Разумеется, в этом беглом рассказе, в этом сколке не упоминается о многих подробностях и частных случаях, которые связывали эти сцены, наметанные на живую нитку, и пополняли накинутый рисунок. Не знаю, какая вышла бы повесть из-под пера Дельвига; неизвестно, и вышла ли бы она, потому что Дельвиг был, кажется, туг на работу; но в первоначальной смете своей повесть очень естественна и вместе с тем очень занимательна и замысловата. Много тут жизни и движения; под покровом тайны много истины. Всё проходит тихомолком, а слышишь голоса живые. Дельвиг рассказал мне свой план ясно, отчетливо и с большим одушевлением. Видно было, что эта повесть крепко в уме его засела.

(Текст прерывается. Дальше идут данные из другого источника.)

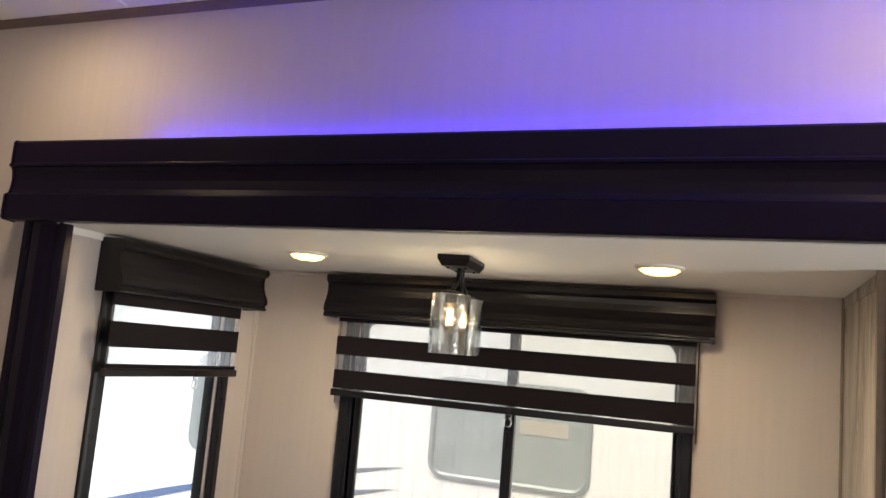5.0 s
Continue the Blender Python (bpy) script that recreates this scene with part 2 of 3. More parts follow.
# espresso with the cast of the blue LED light put into its base colour
BEAM_WOOD = dark_wood("blue_tinted_espresso_trim", (0.0062, 0.0026, 0.0150), (0.0068, 0.003, 0.016), (0.28, 0.32), 0.0)
BEAM_WOOD.node_tree.nodes["Principled BSDF"].inputs["Specular IOR Level"].default_value = 0.22
TABLE_WOOD = dark_wood("black_brown_table_wood", (0.016, 0.011, 0.011), (0.022, 0.016, 0.016), (0.12, 0.2), 1.0, 2.05)
LEG_WOOD = plain("dark_leg_wood", (0.010, 0.0065, 0.008), 0.45, 0, 0.2, 40, Specular_IOR_Level=0.2)
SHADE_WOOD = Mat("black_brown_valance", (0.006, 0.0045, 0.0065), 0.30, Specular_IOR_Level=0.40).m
WINDOW_METAL = plain("black_window_frame", (0.011, 0.011, 0.015), 0.3, 0, 0.1, 40, Specular_IOR_Level=0.28)
SHADE_CLOTH = weave("dark_shade_cloth", (0.010, 0.008, 0.0105), (0.014, 0.011, 0.014), (400, 400, 900), 0.0)
SHADE_CLOTH.node_tree.nodes["Principled BSDF"].inputs["Specular IOR Level"].default_value = 0.15
SHEER = sheer_cloth("sheer_shade_cloth")
PANE = window_pane("window_glass", 0.03)
TINTED_PANE = window_pane("window_glass_warm_tint", 0.045, (0.92, 0.90, 0.83))
SCREEN_PANE = window_pane("window_glass_streaked", 0.09, (0.95, 0.938, 0.905))
SEAT_CLOTH = weave("charcoal_tweed", (0.020, 0.0178, 0.0188), (0.25, 0.224, 0.221), (34, 380, 300))
COUNTER = plain("dark_brown_counter", (0.0055, 0.003, 0.004), 0.26, 0, 0.2, 50, Specular_IOR_Level=0.14)
PLATE = plain("black_plastic_plate", (0.009, 0.007, 0.008), 0.35, 0, 0.1, 60)
SOFT_BLACK = plain("matt_black_plastic", (0.01, 0.01, 0.011), 0.5, 0, 0.1, 60)
BLACK_METAL = plain("black_metal", (0.013, 0.013, 0.015), 0.38, 0.6, 0.1, 50)
CHROME = plain("bright_metal", (0.75, 0.75, 0.76), 0.15, 1.0, 0.05, 80)
LAMP_GLASS = thin_glass("seeded_glass", (0.95, 0.96, 0.95), 0.8, 0.20)
BULB_GLASS = thin_glass("bulb_glass", (1.0, 0.92, 0.75))
FILAMENT = glowing("filament", (1.0, 0.58, 0.20), 4)
PUCK = glowing("puck_lens", (1.0, 0.46, 0.06), 6.0, (0.5, 0.48, 0.45))
LED = glowing("blue_led", (0.055, 0.016, 1.0), 23)
VIOLET_GLOW = glowing("violet_glow", (0.12, 0.055, 1.0), 5.2)
BACKLIT = glowing("display_digits", (0.8, 0.85, 1.0), 0.03, (0.12, 0.12, 0.13))

# ---- mesh helpers ----


def part(name, bm, material, parent=None, label="", smooth=False):
    me = bpy.data.meshes.new(name)
    bmesh.ops.recalc_face_normals(bm, faces=bm.faces[:])
    bm.to_mesh(me)
    bm.free()
    if smooth:
        me.shade_smooth()
        me.set_sharp_from_angle(angle=radians(42))
    me.materials.append(material)
    ob = new(name, me)
    if parent:
        ob.parent = parent
    if label:
        ob["label"] = label
    return ob


def thing(name, place, label, category, group="", kind="", turn=0):
    ob = new(name)
    ob.empty_display_size = 0.05
    ob.matrix_basis = pose(*place, 0, 0, turn)
    return tagged(ob, label, category, group, kind)


def box(bm, lo, hi, bevel=0.0, seg=2):
    mid = [(a + b) / 2 for a, b in zip(lo, hi)]
    size = [b - a for a, b in zip(lo, hi)]
    made = bmesh.ops.create_cube(bm, size=1, matrix=Matrix.Translation(mid) @ Matrix.Diagonal((*size, 1)))
    if bevel:
        edges = {e for v in made["verts"] for e in v.link_edges}
        bmesh.ops.bevel(bm, geom=list(edges), offset=bevel, segments=seg, profile=0.5, affect="EDGES")
    return bm


def block(lo, hi, bevel=0.0, seg=2):
    return box(bmesh.new(), lo, hi, bevel, seg)


def loft(loops, cap=True, ring=False, bm=None):
    """Quads between closed loops of equally many points; ends capped, or joined into a ring."""
    bm = bm or bmesh.new()
    rows = [[bm.verts.new(p) for p in loop] for loop in loops]
    n = len(rows[0])
    pairs = list(zip(rows, rows[1:])) + ([(rows[-1], rows[0])] if ring else [])
    for a, b in pairs:
        for i in range(n):
            bm.faces.new((a[i], a[(i + 1) % n], b[(i + 1) % n], b[i]))
    if cap and not ring:
        bm.faces.new(rows[0])
        bm.faces.new(rows[-1])
    return bm


def rounded(x0, x1, z0, z1, r, n=6):
    out = []
    for cx, cz, a in ((x1 - r, z1 - r, 0), (x0 + r, z1 - r, 90), (x0 + r, z0 + r, 180), (x1 - r, z0 + r, 270)):
        for k in range(n + 1):
            t = radians(a + 90 * k / n)
            out.append((cx + r * math.cos(t), cz + r * math.sin(t)))
    return out


def prism(points, axis, a, b, bm=None):
    """A polygon drawn out along an axis from a to b."""
    put = {"x": lambda p, v: (v, p[0], p[1]), "y": lambda p, v: (p[0], v, p[1]), "z": lambda p, v: (p[0], p[1], v)}[axis]
    return loft([[put(p, a) for p in points], [put(p, b) for p in points]], bm=bm)


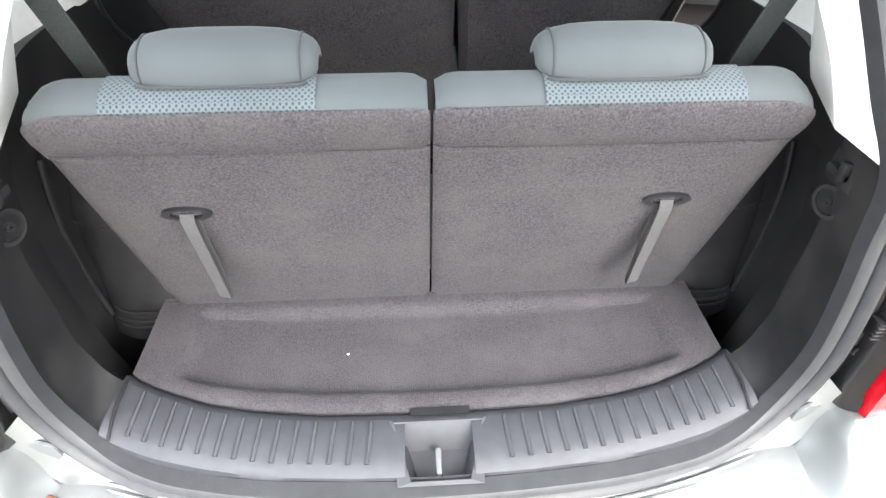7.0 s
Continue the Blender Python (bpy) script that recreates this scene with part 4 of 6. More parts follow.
def hole_ring(rect, hole, z):
    """Top face between a rectangle (x0, y0, x1, y1) and a closed hole inside it."""
    x0, y0, x1, y1 = rect
    cx = sum(p[0] for p in hole) / len(hole)
    cy = sum(p[1] for p in hole) / len(hole)
    outer = []
    for hx, hy in hole:
        dx, dy = hx - cx, hy - cy
        t = min(((x1 - cx) / dx) if dx > 1e-9 else ((x0 - cx) / dx) if dx < -1e-9 else 1e9,
                ((y1 - cy) / dy) if dy > 1e-9 else ((y0 - cy) / dy) if dy < -1e-9 else 1e9)
        outer.append([cx + dx * t, cy + dy * t])
    for qx in (x0, x1):
        for qy in (y0, y1):
            near = min(outer, key=lambda p: (p[0] - qx) ** 2 + (p[1] - qy) ** 2)
            near[0], near[1] = qx, qy
    return [(px, py, z - 0.16 * lerp(py, (0.94, 0.98, 1.01), (0.0, 0.06, 0.18))) for px, py in outer]


def build_ledge(car, s):
    """Wheel-arch box with a cup well and an oblong tray let into its top."""
    z = 0.968
    x0, x1 = 0.50, 0.70
    cup = [(0.601 + 0.058 * math.cos(2 * math.pi * k / 40), 0.908 + 0.056 * math.sin(2 * math.pi * k / 40)) for k in range(40)]
    tray = []
    for k in range(40):
        a = 2 * math.pi * k / 40
        c, d = math.cos(a), math.sin(a)
        e = (abs(c) ** 5 + abs(d) ** 5) ** -0.2
        tray.append((0.622 + 0.044 * c * e, 0.738 + 0.115 * d * e))
    bm = bmesh.new()
    for rect, hole, depth, shrink in (((x0 + 0.034, 0.853, x1, 0.985), cup, 0.09, 0.85), ((x0 + 0.034, 0.56, x1, 0.853), tray, 0.055, 0.8)):
        cx, cy = sum(p[0] for p in hole) / 40, sum(p[1] for p in hole) / 40
        lip = [(cx + (x - cx) * 1.1, cy + (y - cy) * 1.05, z + (0.006 if depth > 0.06 else 0.002)) for x, y in hole]
        rim = [(x, y, z + (0.006 if depth > 0.06 else -0.002)) for x, y in hole]
        lip2 = [(cx + (x - cx) * 1.15, cy + (y - cy) * 1.09, z) for x, y in hole]
        inn = [(cx + (x - cx) * 0.97, cy + (y - cy) * 0.985, z - 0.008) for x, y in hole]
        base = [(cx + (x - cx) * shrink, cy + (y - cy) * (shrink + 0.1), z - depth) for x, y in hole]
        flat = [(cx + (x - cx) * 0.02, cy + (y - cy) * 0.02, z - depth) for x, y in hole]
        rings = [[(s * p[0], p[1], p[2]) for p in r] for r in (hole_ring(rect, hole, z), lip2, lip, rim, inn, base, flat)]
        loft(rings, caps=False, bm=bm)
    ob = part("wheel_arch_top", bm, LEDGE, car, "black ledge with cup well and tray")
    # rounded shoulder and inner face down to the seat cushion
    rows = []
    for y in [0.5, 0.56, 0.64, 0.72, 0.8, 0.88, 0.92, 0.95, 0.98, 1.01, 1.04, 1.07, 1.09]:
        k = lerp(y, (0.5, 0.94, 0.98, 1.01, 1.04, 1.07, 1.09), (0.0, 0.0, 0.06, 0.18, 0.4, 0.75, 1.2))
        drop = 0.16 * k
        rows.append([(s * x, y, zz) for x, zz in ((0.66 if y > 0.96 else 0.54, z - 0.0008 - drop), (0.534, z - 0.0012 - drop), (0.524, z - 0.004 - drop), (0.512, z - 0.01 - drop), (0.499, z - 0.02 - drop), (0.487, z - 0.034 - drop), (0.477, z - 0.053 - drop), (0.47, z - 0.076 - drop), (0.467, 0.86 - drop * 0.6), (0.474, 0.82 - drop * 0.3), (0.487, 0.77), (0.505, 0.70), (0.515, 0.42), (0.64, 0.42), (0.64, z - 0.12 - drop))])
    part("wheel_arch_side", loft(rows), LEDGE, ob)
    # moulded line that sweeps down the inner face, and pale scratches on it
    part("moulded_line", tube(smooth_path([(s * 0.51, 1.035, 0.9), (s * 0.492, 0.99, 0.93), (s * 0.478, 0.92, 0.912), (s * 0.4665, 0.8, 0.868), (s * 0.468, 0.66, 0.845)], 6), 0.0022, 6), LEDGE, ob)
    rnd = random.Random(8 + int(s))
    for _ in range(9):
        y, zz = rnd.uniform(0.68, 0.98), rnd.uniform(0.8, 0.9)
        x = lerp(zz, (0.78, 0.82, 0.86, 0.9), (0.484, 0.4735, 0.4665, 0.4695)) - 0.0008
        part("scratch", tube([(s * x, y, zz), (s * (x - 0.0002), y + rnd.uniform(0.004, 0.03), zz + rnd.uniform(-0.006, 0.012))], 0.0005, 4), SCUFF, ob)
    # rear end of the arch, and stepped pockets behind the seat
    rows = []
    for y, zt in ((0.44, 0.66), (0.455, 0.705), (0.47, 0.735), (0.485, 0.86), (0.5, 0.925), (0.515, 0.95), (0.53, 0.962), (0.56, 0.968)):
        rows.append([(s * x, y + dy, zz) for x, dy, zz in ((0.70, 0.05, zt + 0.02), (0.655, 0.0, zt + 0.012), (0.625, -0.008, zt), (0.56, -0.008, zt - 0.003), (0.52, 0.0, zt - 0.012), (0.498, 0.02, zt - 0.04), (0.51, 0.05, 0.55), (0.70, 0.05, 0.55))])
    part("wheel_arch_end", loft(rows), WELL, ob)
    part("arch_seam", tube([(s * 0.505, 0.49, 0.905), (s * 0.6, 0.484, 0.915), (s * 0.67, 0.5, 0.925)], 0.0018, 6), SATIN, ob)
    for zz, w in ((0.688, 0.0022), (0.702, 0.0034), (0.722, 0.0026)):
        part("pocket_rib", tube(smooth_path([(s * 0.51, 0.462 + 0.3 * (zz - 0.69), zz - 0.002), (s * 0.56, 0.44 + 0.3 * (zz - 0.69), zz), (s * 0.625, 0.44 + 0.3 * (zz - 0.69), zz + 0.002), (s * 0.66, 0.46 + 0.3 * (zz - 0.69), zz + 0.01)], 4), w, 6), SATIN, ob)
    # bowed rib up the side of the well
    part("well_rib", tube(smooth_path([(s * 0.655, 0.45, 0.72), (s * 0.664, 0.455, 0.85), (s * 0.656, 0.46, 0.98), (s * 0.64, 0.47, 1.08)], 5), 0.006, 8), WELL, ob)
    part("bag_clip", move(box((-0.012, -0.004, -0.04), (0.012, 0.004, 0.04), 0.003), pose(s * 0.67, 0.935, 1.035, -52)), SATIN, ob)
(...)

В эту же поездку речь наша как-то коснулась смерти. Я удивился, с какою ясной и спокойной философией говорил он о ней: казалось, он ее ожидал. В словах его было какое-то предчувствие, чуждое отвращения и страха; напротив, отзывалось чувство не только покорное, но благоприветливое.
Для меня этот разговор был лебединой песней Дельвига: я выехал из Петербурга и более не видал его, а он скоро за тем умер.
Вспоминаю, что у меня были еще два подобных предсмертных разговора, тоже с людьми мне не особенно близкими. Это было, кажется, в 1838 году. Во Франкфурте-на-Майне встретился я с Н., который возвращался в Россию.
Опять не знаю, как речь зашла о смерти. Он говорил мне, что смерти не боится, а боится одного: быть заживо погребенным, и потому не желал бы умереть в деревне, в отсутствии домашних своих. А через несколько месяцев за тем он именно так и умер: в деревне, и кажется, никого из семейства его не было при нем. Во Франкфурте было мое последнее свидание с ним, а мысли его о смерти – последние слова, которые слышал я от него.